Scene script records>

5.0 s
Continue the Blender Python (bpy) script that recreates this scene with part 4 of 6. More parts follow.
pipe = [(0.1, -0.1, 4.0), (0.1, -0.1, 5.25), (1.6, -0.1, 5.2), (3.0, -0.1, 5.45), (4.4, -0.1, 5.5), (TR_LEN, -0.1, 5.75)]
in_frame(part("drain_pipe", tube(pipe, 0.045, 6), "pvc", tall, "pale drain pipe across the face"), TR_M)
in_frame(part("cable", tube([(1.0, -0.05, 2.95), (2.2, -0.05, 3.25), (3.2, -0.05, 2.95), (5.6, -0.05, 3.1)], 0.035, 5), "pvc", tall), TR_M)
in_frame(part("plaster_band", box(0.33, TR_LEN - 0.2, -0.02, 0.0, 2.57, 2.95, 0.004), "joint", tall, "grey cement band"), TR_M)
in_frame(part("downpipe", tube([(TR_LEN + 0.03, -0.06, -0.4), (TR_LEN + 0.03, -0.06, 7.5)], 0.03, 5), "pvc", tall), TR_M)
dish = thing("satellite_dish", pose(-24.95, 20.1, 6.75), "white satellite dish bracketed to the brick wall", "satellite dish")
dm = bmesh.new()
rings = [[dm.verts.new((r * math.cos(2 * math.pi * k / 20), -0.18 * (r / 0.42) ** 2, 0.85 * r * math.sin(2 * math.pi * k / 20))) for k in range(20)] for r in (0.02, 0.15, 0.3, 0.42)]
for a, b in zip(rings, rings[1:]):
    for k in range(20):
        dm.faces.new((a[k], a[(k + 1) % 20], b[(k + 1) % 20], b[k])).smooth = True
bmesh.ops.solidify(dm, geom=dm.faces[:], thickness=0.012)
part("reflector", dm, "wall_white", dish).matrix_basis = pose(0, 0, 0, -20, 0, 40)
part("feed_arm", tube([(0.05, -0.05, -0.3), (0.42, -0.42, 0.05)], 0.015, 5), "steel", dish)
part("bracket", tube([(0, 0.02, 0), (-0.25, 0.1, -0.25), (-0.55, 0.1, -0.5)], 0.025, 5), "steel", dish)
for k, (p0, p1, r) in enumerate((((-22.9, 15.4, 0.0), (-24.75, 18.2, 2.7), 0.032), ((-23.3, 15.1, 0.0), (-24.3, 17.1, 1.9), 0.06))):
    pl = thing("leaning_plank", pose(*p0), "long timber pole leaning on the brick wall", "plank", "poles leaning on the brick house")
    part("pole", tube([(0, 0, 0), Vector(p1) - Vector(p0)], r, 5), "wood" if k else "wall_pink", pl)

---

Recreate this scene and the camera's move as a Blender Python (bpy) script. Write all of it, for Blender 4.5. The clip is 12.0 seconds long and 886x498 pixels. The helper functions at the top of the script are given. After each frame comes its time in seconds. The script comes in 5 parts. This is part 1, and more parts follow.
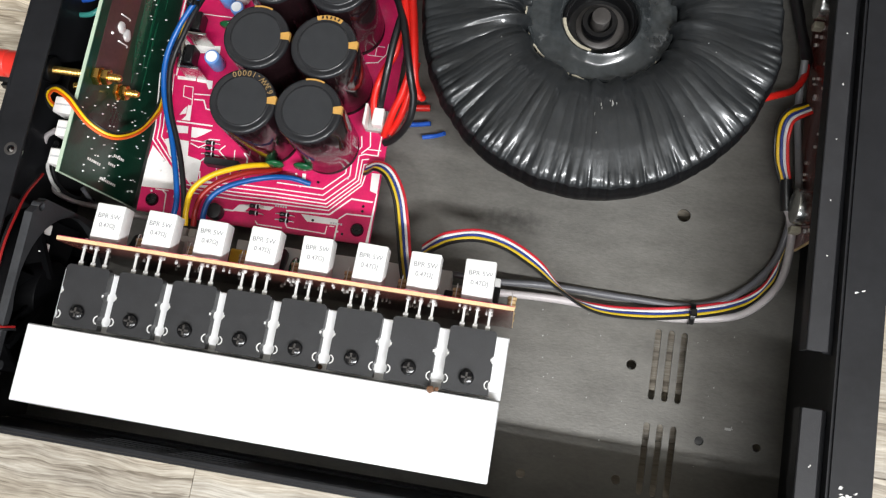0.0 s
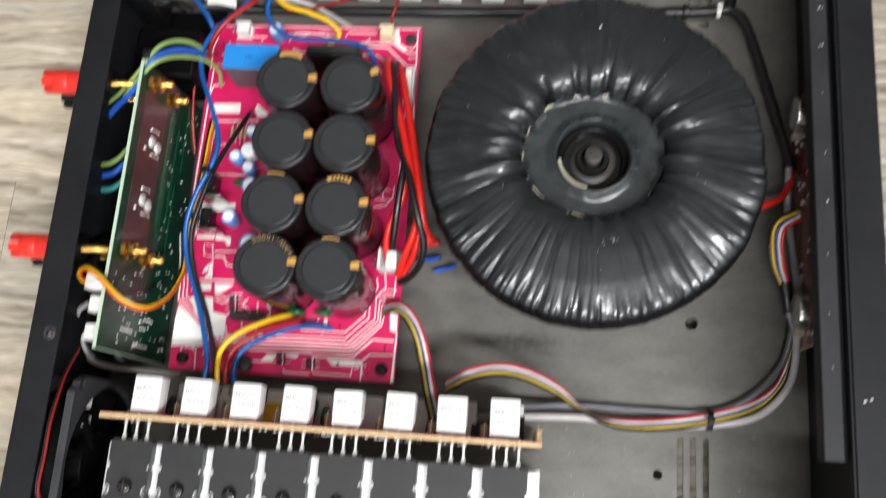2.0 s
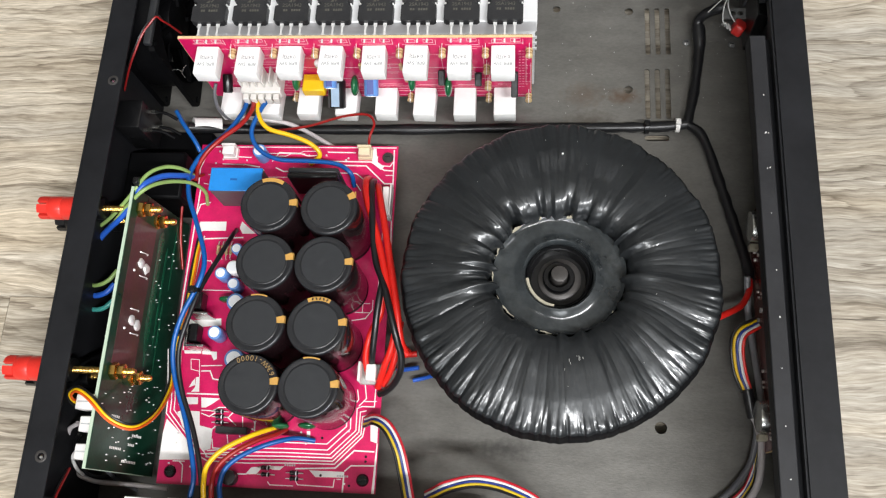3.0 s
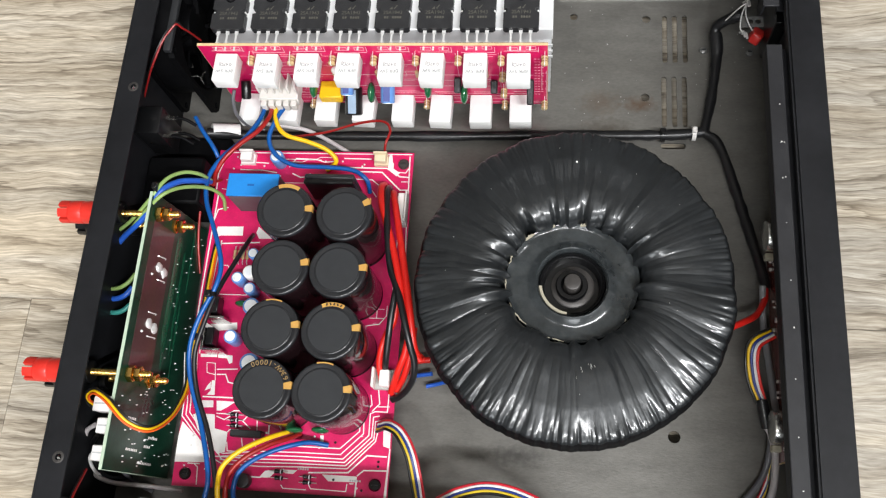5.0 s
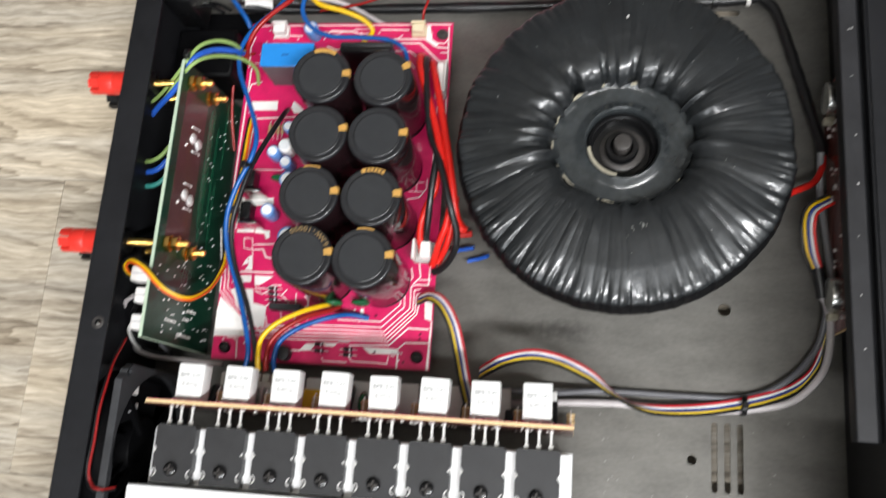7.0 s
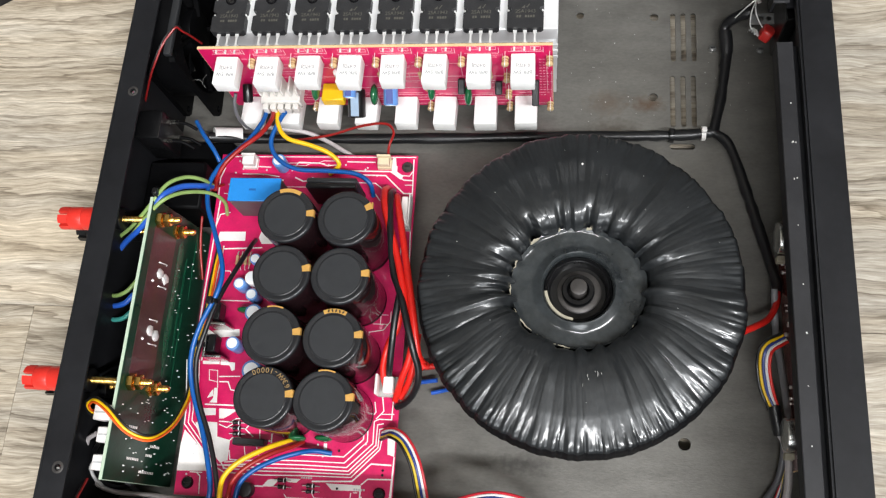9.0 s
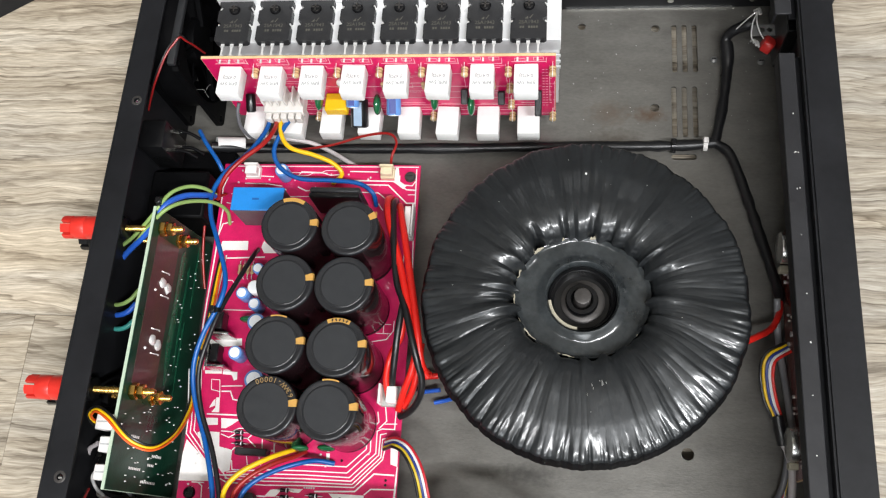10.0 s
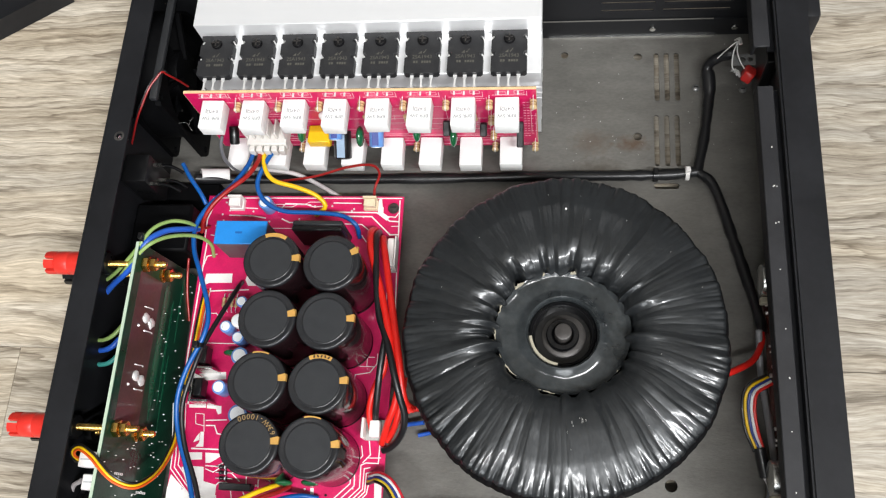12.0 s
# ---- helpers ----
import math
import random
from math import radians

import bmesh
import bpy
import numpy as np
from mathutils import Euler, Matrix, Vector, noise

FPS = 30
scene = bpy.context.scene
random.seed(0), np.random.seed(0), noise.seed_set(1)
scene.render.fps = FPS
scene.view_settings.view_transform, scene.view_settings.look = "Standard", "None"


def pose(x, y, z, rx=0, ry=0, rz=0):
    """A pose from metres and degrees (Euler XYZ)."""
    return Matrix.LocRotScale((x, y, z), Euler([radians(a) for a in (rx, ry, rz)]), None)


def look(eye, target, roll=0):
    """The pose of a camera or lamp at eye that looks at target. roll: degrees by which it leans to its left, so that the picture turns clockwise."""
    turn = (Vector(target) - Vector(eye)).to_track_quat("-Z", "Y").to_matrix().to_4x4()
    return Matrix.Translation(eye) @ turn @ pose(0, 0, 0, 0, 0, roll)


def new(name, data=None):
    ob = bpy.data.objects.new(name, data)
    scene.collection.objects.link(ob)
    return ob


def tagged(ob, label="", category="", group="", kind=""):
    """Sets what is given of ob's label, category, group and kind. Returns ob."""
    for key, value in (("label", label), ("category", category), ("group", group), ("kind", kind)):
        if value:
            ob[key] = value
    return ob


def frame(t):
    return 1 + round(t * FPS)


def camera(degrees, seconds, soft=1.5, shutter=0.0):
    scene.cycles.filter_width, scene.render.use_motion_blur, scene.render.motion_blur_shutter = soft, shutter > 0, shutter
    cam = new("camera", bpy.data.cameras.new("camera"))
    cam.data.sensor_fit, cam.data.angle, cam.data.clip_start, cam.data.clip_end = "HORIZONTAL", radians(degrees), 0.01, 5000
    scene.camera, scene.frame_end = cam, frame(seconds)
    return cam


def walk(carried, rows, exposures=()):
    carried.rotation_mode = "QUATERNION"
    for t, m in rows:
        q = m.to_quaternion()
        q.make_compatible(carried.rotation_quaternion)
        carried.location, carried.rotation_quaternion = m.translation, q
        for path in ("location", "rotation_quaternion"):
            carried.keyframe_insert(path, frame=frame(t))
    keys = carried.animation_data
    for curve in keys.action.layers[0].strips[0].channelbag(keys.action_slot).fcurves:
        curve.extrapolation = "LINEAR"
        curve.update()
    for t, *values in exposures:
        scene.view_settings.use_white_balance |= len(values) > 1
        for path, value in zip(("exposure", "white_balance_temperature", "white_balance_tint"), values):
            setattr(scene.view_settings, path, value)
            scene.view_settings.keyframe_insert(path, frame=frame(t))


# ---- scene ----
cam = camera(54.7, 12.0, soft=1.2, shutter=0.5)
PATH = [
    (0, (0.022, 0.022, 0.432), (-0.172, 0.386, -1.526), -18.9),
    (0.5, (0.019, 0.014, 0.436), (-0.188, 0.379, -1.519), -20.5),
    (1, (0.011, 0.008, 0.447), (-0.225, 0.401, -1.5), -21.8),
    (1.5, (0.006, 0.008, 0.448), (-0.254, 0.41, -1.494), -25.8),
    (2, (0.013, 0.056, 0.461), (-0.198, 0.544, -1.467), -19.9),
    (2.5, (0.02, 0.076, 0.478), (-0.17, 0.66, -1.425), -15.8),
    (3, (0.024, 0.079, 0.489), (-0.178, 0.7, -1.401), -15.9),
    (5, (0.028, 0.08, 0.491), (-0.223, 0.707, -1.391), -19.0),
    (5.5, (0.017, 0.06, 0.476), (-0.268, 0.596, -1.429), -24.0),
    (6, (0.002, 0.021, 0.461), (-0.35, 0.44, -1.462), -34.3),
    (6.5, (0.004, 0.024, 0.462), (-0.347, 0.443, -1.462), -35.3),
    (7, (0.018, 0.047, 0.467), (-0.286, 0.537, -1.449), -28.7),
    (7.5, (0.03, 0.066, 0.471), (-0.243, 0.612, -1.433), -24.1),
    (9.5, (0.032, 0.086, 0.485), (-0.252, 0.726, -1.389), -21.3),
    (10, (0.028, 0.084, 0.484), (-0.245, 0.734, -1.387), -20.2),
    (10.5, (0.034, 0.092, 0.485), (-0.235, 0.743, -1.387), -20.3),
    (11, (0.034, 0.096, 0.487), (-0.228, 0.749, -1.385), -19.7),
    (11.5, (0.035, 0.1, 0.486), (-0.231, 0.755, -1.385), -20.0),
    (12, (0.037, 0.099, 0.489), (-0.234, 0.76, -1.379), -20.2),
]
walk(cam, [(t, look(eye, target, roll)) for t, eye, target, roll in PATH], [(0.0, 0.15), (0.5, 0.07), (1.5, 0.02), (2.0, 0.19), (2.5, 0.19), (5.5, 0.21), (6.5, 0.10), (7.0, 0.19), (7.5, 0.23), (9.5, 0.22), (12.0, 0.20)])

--

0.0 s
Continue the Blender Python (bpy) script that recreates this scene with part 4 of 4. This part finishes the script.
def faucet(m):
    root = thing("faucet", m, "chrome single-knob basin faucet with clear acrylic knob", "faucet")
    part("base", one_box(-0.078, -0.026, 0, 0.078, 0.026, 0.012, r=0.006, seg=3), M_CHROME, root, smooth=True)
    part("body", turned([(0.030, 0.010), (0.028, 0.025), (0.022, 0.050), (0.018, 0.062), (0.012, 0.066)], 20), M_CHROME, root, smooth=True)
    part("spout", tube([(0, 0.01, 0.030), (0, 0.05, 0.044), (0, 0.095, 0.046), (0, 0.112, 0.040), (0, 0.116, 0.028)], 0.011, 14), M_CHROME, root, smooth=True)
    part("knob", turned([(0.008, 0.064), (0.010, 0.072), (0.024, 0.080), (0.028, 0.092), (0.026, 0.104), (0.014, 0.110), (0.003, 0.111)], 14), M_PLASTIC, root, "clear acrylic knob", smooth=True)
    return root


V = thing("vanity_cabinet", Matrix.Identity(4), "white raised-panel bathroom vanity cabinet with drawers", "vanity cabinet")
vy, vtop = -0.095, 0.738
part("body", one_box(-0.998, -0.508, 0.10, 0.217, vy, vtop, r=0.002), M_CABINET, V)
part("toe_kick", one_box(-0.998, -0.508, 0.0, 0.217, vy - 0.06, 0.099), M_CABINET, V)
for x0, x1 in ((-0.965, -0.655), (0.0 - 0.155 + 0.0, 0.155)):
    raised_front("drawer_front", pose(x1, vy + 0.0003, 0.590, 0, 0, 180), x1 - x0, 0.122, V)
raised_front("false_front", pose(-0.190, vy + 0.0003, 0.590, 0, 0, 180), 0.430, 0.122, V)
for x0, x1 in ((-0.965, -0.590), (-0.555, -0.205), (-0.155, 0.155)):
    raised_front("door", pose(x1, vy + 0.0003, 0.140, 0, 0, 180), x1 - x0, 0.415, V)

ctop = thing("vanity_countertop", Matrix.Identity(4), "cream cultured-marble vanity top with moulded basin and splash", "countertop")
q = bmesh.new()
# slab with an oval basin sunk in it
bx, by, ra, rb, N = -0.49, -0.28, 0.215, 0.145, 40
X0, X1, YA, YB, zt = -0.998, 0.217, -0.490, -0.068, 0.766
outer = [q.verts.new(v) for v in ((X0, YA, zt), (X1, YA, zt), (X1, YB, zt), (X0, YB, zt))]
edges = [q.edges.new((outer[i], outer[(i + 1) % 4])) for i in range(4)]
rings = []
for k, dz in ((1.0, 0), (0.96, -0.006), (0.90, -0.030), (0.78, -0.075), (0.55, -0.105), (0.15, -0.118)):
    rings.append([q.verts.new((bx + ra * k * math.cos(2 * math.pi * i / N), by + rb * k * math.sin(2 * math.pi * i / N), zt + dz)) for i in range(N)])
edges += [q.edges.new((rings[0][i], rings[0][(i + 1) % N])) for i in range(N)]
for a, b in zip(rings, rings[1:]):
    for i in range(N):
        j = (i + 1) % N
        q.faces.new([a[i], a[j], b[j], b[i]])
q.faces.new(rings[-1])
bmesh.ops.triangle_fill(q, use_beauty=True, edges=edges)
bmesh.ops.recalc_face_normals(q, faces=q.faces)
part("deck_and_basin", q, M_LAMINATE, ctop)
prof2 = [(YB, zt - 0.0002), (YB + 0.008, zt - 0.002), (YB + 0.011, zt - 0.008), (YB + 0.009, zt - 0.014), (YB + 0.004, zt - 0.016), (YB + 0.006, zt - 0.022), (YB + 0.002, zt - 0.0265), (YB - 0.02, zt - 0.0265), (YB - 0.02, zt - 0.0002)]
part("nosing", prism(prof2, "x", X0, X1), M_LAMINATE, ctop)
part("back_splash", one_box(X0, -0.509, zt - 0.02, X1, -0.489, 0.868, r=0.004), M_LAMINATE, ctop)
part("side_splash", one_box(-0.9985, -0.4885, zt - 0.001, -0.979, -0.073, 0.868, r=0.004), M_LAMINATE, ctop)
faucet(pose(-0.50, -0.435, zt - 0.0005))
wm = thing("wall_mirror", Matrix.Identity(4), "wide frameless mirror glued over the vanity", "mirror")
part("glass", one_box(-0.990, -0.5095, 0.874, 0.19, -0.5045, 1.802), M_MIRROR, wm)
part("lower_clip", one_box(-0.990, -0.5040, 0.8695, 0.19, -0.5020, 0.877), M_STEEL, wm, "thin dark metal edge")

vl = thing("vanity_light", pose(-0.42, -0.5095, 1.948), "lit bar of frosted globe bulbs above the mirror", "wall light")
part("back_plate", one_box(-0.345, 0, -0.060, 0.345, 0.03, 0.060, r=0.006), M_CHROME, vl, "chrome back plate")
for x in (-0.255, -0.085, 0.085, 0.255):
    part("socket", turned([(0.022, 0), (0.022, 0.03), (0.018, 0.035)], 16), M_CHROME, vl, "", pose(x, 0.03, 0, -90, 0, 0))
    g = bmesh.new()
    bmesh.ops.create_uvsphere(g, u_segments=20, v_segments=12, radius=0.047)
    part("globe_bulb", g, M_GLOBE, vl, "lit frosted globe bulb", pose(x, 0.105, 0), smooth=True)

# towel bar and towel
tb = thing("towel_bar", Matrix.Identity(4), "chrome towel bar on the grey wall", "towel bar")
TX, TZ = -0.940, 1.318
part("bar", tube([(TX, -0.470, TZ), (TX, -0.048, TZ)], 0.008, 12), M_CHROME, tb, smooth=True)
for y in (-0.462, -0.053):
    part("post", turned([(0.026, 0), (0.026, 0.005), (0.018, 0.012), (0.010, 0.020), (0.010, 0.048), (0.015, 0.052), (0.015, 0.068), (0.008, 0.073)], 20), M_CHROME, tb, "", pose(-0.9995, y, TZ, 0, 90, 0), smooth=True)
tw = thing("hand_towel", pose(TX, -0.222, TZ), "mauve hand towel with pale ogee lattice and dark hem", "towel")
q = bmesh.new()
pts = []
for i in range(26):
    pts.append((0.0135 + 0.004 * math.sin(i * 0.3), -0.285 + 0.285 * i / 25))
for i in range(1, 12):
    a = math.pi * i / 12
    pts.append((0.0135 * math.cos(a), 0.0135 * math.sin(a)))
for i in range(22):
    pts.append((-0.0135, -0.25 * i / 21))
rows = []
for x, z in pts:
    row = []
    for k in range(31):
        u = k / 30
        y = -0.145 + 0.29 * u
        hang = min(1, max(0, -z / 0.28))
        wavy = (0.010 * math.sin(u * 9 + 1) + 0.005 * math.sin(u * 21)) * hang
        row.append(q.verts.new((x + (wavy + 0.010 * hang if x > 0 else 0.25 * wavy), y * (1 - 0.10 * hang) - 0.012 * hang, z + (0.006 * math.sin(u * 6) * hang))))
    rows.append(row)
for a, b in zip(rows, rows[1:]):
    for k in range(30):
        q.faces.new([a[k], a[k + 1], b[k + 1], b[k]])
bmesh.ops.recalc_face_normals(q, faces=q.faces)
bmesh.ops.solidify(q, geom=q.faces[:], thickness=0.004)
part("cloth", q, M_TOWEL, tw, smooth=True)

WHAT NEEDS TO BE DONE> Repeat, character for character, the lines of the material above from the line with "# ---- helpers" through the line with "what is given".

WRITTEN RESPONSE>
# ---- helpers ----
import math
import random
from math import radians

import bmesh
import bpy
import numpy as np
from mathutils import Euler, Matrix, Vector, noise

FPS = 30
scene = bpy.context.scene
random.seed(0), np.random.seed(0), noise.seed_set(1)
scene.render.fps = FPS
scene.view_settings.view_transform, scene.view_settings.look = "Standard", "None"


def pose(x, y, z, rx=0, ry=0, rz=0):
    """A pose from metres and degrees (Euler XYZ)."""
    return Matrix.LocRotScale((x, y, z), Euler([radians(a) for a in (rx, ry, rz)]), None)


def look(eye, target, roll=0):
    """The pose of a camera or lamp at eye that looks at target. roll: degrees by which it leans to its left, so that the picture turns clockwise."""
    turn = (Vector(target) - Vector(eye)).to_track_quat("-Z", "Y").to_matrix().to_4x4()
    return Matrix.Translation(eye) @ turn @ pose(0, 0, 0, 0, 0, roll)


def new(name, data=None):
    ob = bpy.data.objects.new(name, data)
    scene.collection.objects.link(ob)
    return ob


def tagged(ob, label="", category="", group="", kind=""):
    """Sets what is given of ob's label, category, group and kind. Returns ob."""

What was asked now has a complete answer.